So, you’re building a cloud architecture and also designing generative AI-powered systems. What do you need to do differently? What do you need to do the same? What are the emerging best practices? After building a few of these in the past 20 years, and especially in the past two years, here are my recommendations:
Understand your use cases
Clearly define the purpose and goals of the generative AI within your cloud architecture. If I see any mistake repeatedly, it’s not understanding the meaning of generative AI within the business systems. Understand what you aim to achieve, whether it’s content generation, recommendation systems, or other applications.
This means writing stuff down and finding consensus on the objectives, how to address the goals, and most importantly, how to define success. This is not new with generative AI only; this is a step to win with every migration and net-new system built in the cloud.
I’m seeing whole generative AI projects in the cloud fail because they don’t have well-understood business use cases. Companies build something that is cool but does not return any value to the business. That won’t work.
Data sources and quality are key
Identify the data sources required for training and inference by the generative AI model. The data has to be accessible, good quality, and carefully managed. You must also ensure availability and compatibility with cloud storage solutions.
Generative AI systems are highly data-centric. I would call them data-oriented systems; the data is the fuel that drives outcomes from generative AI systems. Garbage in, garbage out.
Thus, it helps to focus on data accessibility as a primary driver of cloud architecture. You need to access most of the relevant data as training data, typically leaving it where it exists and not migrating it to a single physical entity. Otherwise, you end up with redundant data and no single source of truth. Consider efficient data pipelines for preprocessing and cleaning data before feeding it into the AI models. This ensures data quality and model performance.
This is about 80% of the success of cloud architecture that use generative AI. However, it is most overlooked as the cloud architects focus on the generative AI system processing more than the data feeding these systems. Data is everything.
Data security and privacy
Just as data is important, so is security and privacy as applied to that data. Generative AI processing could turn seemingly unmeaningful data into data that can expose sensitive information.
Implement robust data security measures, encryption, and access controls to protect sensitive data used by the generative AI and the new data that generative AI may produce. At a minimum, comply with relevant data privacy regulations. This does not mean bolting some security system on your architecture as a final step; security must be architected into the systems at every step.

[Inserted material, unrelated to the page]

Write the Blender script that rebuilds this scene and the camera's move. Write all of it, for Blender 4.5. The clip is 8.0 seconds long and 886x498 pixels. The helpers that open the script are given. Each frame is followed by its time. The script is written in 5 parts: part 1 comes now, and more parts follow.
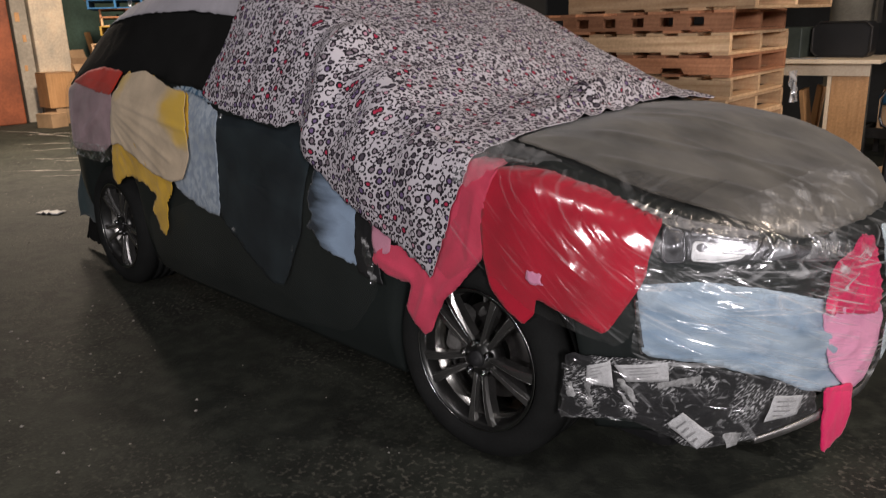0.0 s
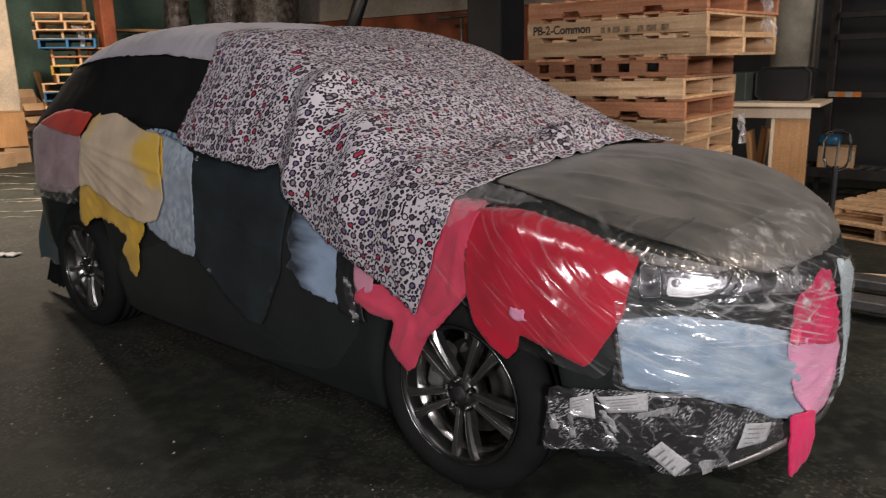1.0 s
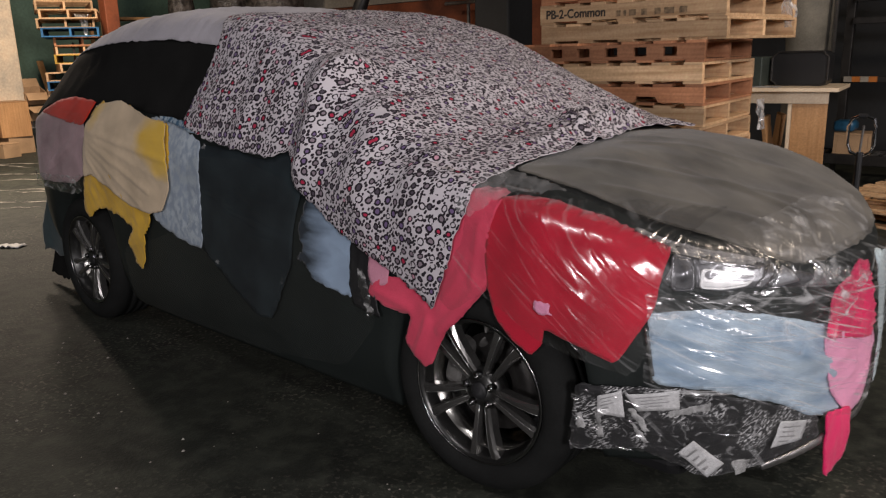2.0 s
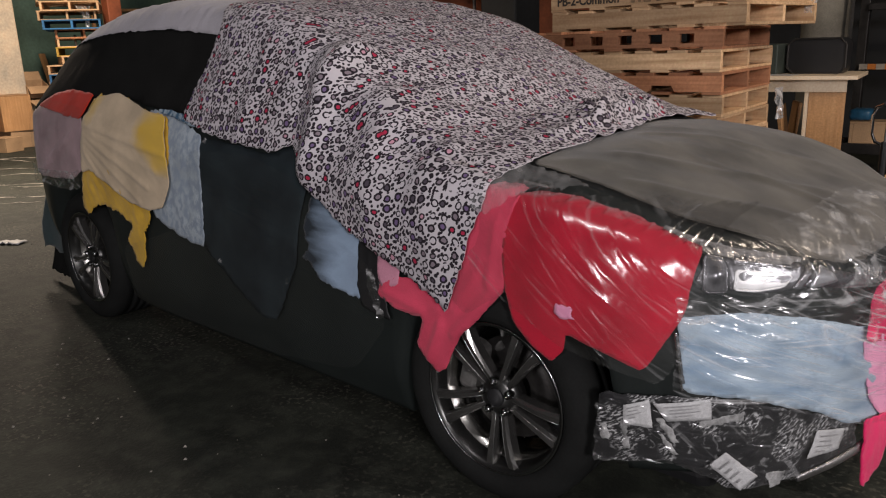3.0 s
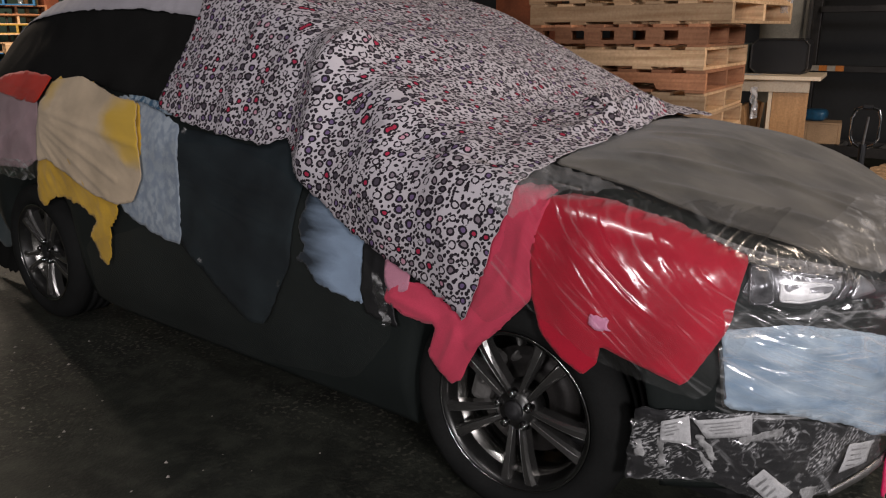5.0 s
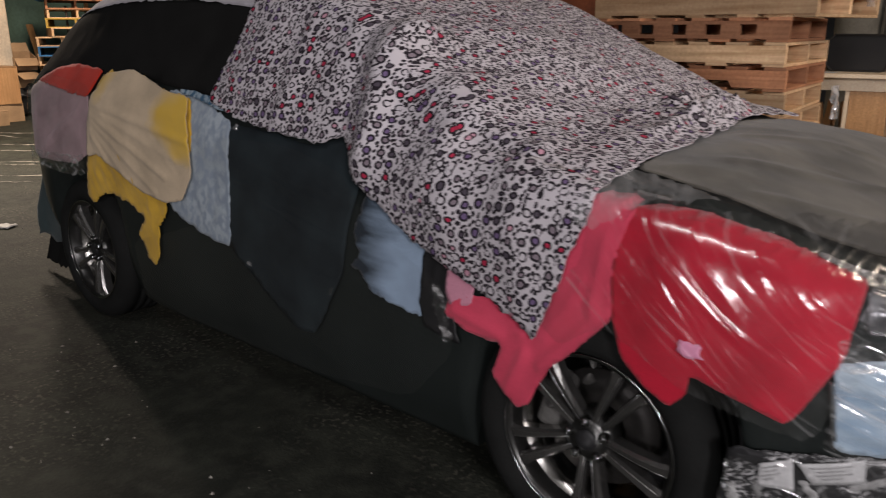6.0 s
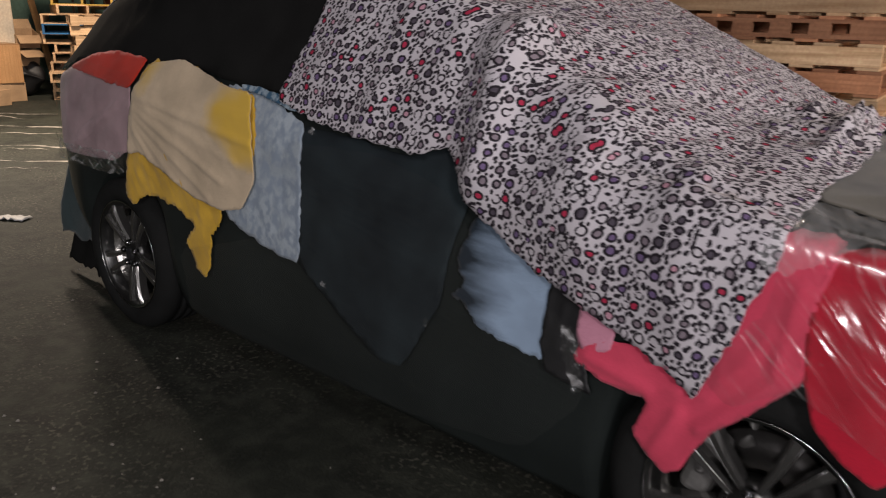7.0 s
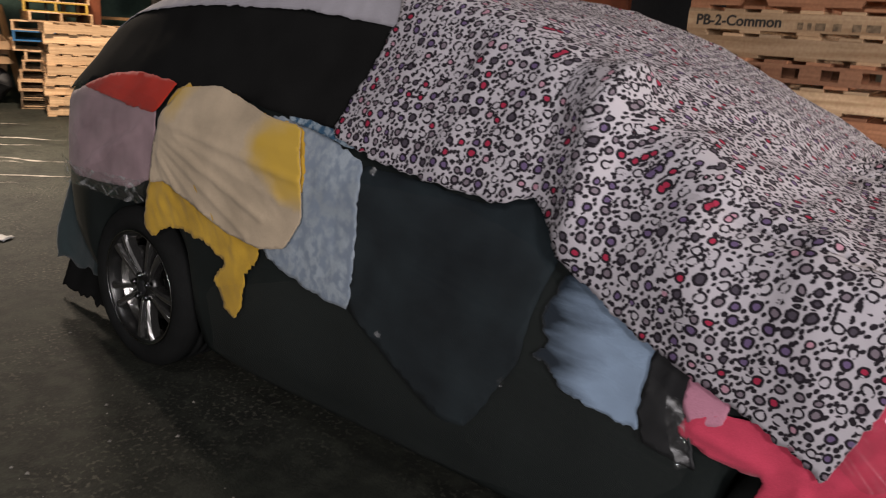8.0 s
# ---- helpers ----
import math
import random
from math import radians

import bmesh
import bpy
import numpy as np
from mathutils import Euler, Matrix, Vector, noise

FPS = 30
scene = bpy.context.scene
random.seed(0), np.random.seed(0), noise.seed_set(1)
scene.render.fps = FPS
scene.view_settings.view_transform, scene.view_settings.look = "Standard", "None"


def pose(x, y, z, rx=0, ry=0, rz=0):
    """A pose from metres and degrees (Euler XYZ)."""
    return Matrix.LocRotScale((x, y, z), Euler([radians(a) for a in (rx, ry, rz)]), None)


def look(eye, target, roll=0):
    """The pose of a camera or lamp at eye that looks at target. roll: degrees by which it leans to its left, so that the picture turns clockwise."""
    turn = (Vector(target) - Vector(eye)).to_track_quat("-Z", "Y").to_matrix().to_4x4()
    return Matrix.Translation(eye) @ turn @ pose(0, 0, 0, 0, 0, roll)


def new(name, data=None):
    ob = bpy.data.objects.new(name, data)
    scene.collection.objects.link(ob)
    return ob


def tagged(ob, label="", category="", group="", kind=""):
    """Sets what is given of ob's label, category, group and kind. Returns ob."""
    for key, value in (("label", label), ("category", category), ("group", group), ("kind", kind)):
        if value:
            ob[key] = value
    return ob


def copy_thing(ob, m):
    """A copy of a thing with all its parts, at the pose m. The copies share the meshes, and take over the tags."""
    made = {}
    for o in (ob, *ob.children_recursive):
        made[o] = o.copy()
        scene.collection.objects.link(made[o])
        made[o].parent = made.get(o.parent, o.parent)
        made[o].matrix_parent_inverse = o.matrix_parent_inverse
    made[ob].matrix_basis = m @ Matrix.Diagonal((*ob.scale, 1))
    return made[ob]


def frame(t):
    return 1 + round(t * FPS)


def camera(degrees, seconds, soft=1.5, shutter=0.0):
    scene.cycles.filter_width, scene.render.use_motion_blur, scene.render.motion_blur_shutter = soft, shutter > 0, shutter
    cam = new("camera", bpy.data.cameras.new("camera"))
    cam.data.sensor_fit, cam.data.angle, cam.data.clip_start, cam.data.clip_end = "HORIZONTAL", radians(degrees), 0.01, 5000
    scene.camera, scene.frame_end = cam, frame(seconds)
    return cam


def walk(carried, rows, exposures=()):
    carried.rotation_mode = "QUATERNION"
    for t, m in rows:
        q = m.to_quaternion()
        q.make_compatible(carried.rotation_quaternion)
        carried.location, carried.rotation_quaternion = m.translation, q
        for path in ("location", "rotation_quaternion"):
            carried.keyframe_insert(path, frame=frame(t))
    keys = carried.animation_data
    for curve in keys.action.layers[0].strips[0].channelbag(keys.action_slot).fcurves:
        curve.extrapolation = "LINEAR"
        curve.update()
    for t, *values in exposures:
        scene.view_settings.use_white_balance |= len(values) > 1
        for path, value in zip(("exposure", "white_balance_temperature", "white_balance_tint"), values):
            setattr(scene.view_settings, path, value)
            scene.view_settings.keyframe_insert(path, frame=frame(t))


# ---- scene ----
cam = camera(59.8, 8.0, soft=1.15, shutter=0.65)
PATH = [
    (0, (1.563, -1.683, 1.395), (0.192, -0.338, 0.837), -1.7),
    (0.5, (1.553, -1.762, 1.415), (0.211, -0.368, 0.911), -1.7),
    (1, (1.54, -1.806, 1.42), (0.246, -0.355, 0.954), -1.3),
    (1.2, (1.536, -1.816, 1.423), (0.255, -0.352, 0.96), -1.4),
    (2.3, (1.388, -1.717, 1.393), (0.083, -0.288, 0.885), -1.8),
    (2.5, (1.362, -1.691, 1.39), (0.059, -0.263, 0.877), -2.0),
    (3, (1.327, -1.674, 1.394), (0.021, -0.25, 0.878), -2.0),
    (3.5, (1.242, -1.703, 1.401), (-0.026, -0.248, 0.877), -1.4),
    (4, (1.143, -1.763, 1.411), (-0.057, -0.255, 0.878), -0.7),
    (4.2, (1.114, -1.785, 1.4), (-0.069, -0.263, 0.873), -0.3),
    (5.3, (1.03, -1.649, 1.396), (-0.15, -0.133, 0.841), -0.3),
    (5.5, (1.01, -1.614, 1.392), (-0.192, -0.118, 0.831), -0.5),
    (6, (0.887, -1.593, 1.385), (-0.381, -0.148, 0.833), -0.1),
    (6.5, (0.643, -1.624, 1.414), (-0.613, -0.174, 0.848), 0.5),
    (7, (0.414, -1.574, 1.412), (-0.83, -0.122, 0.824), 1.3),
    (7.5, (0.24, -1.553, 1.439), (-1.005, -0.094, 0.872), 2.1),
    (8, (0.054, -1.661, 1.443), (-1.113, -0.127, 0.91), 3.9),
]
walk(cam, [(t, look(eye, target, roll)) for t, eye, target, roll in PATH],
     exposures=[(0, -0.25), (1, -0.25), (2.5, -0.36), (4, -0.36), (5.5, -0.38), (7, -0.26), (8, -0.12)])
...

Scalability and inference resources
Plan for scalable cloud resources to accommodate varying workloads and data processing demands. Most companies consider auto-scaling and load-balancing solutions. One of the more significant mistakes I see is building systems that scale well but are hugely expensive. It’s best to balance scalability with cost-efficiency, which can be done but requires good architecture and finops practices.
Also, examine training and inference resources. I suppose you’ve noticed that much of the news at cloud conferences is around this topic, and for good reason. Select appropriate cloud instances with GPUs or TPUs for model training and inference. Again, optimize the resource allocation for cost-efficiency.
Consider model selection
Choose the exemplary generative AI architecture (General Adversarial Networks, transformers, etc.) based on your specific use case and requirements. Consider cloud services for model training, such as AWS SageMaker and others, and find optimized solutions. This also means understanding that you may have many connected models, which will be the norm.
Implement a robust model deployment strategy, including versioning and containerization, to make the AI model accessible to applications and services in your cloud architecture.
Monitoring and logging
Setting up monitoring and logging systems to track AI model performance, resource utilization, and potential issues is not optional. Establish alerting mechanisms for anomalies as well as observability systems that are built to deal with generative AI in the cloud.
Moreover, continuously monitor and optimize cloud resource costs, as generative AI can be resource intensive. Use cloud cost management tools and practices. This means having finops monitor all aspects of your deployment—operational cost-efficiency at a minimum and architecture efficiency to evaluate if your architecture is optimal. Most architecture needs tuning and ongoing improvements.
Other considerations
Failover and redundancy are needed to ensure high availability, and disaster recovery plans can minimize downtime and data loss in case of system failures. Implement redundancy where necessary. Also, regularly audit and assess the security of your generative AI system within the cloud infrastructure. Address vulnerabilities and maintain compliance.
It’s a good idea to establish guidelines for ethical AI usage, especially when generating content or making decisions that impact users. Address bias and fairness concerns. There are currently lawsuits over AI and fairness, and you need to ensure that you’re doing the right thing. Continuously evaluate the user experience to ensure AI-generated content aligns with user expectations and enhances engagement.
Other aspects of cloud computing architecture are pretty much the same whether you’re using generative AI or not. The key is to be aware that some things are much more important and need to have more rigor, and there is always room for improvement.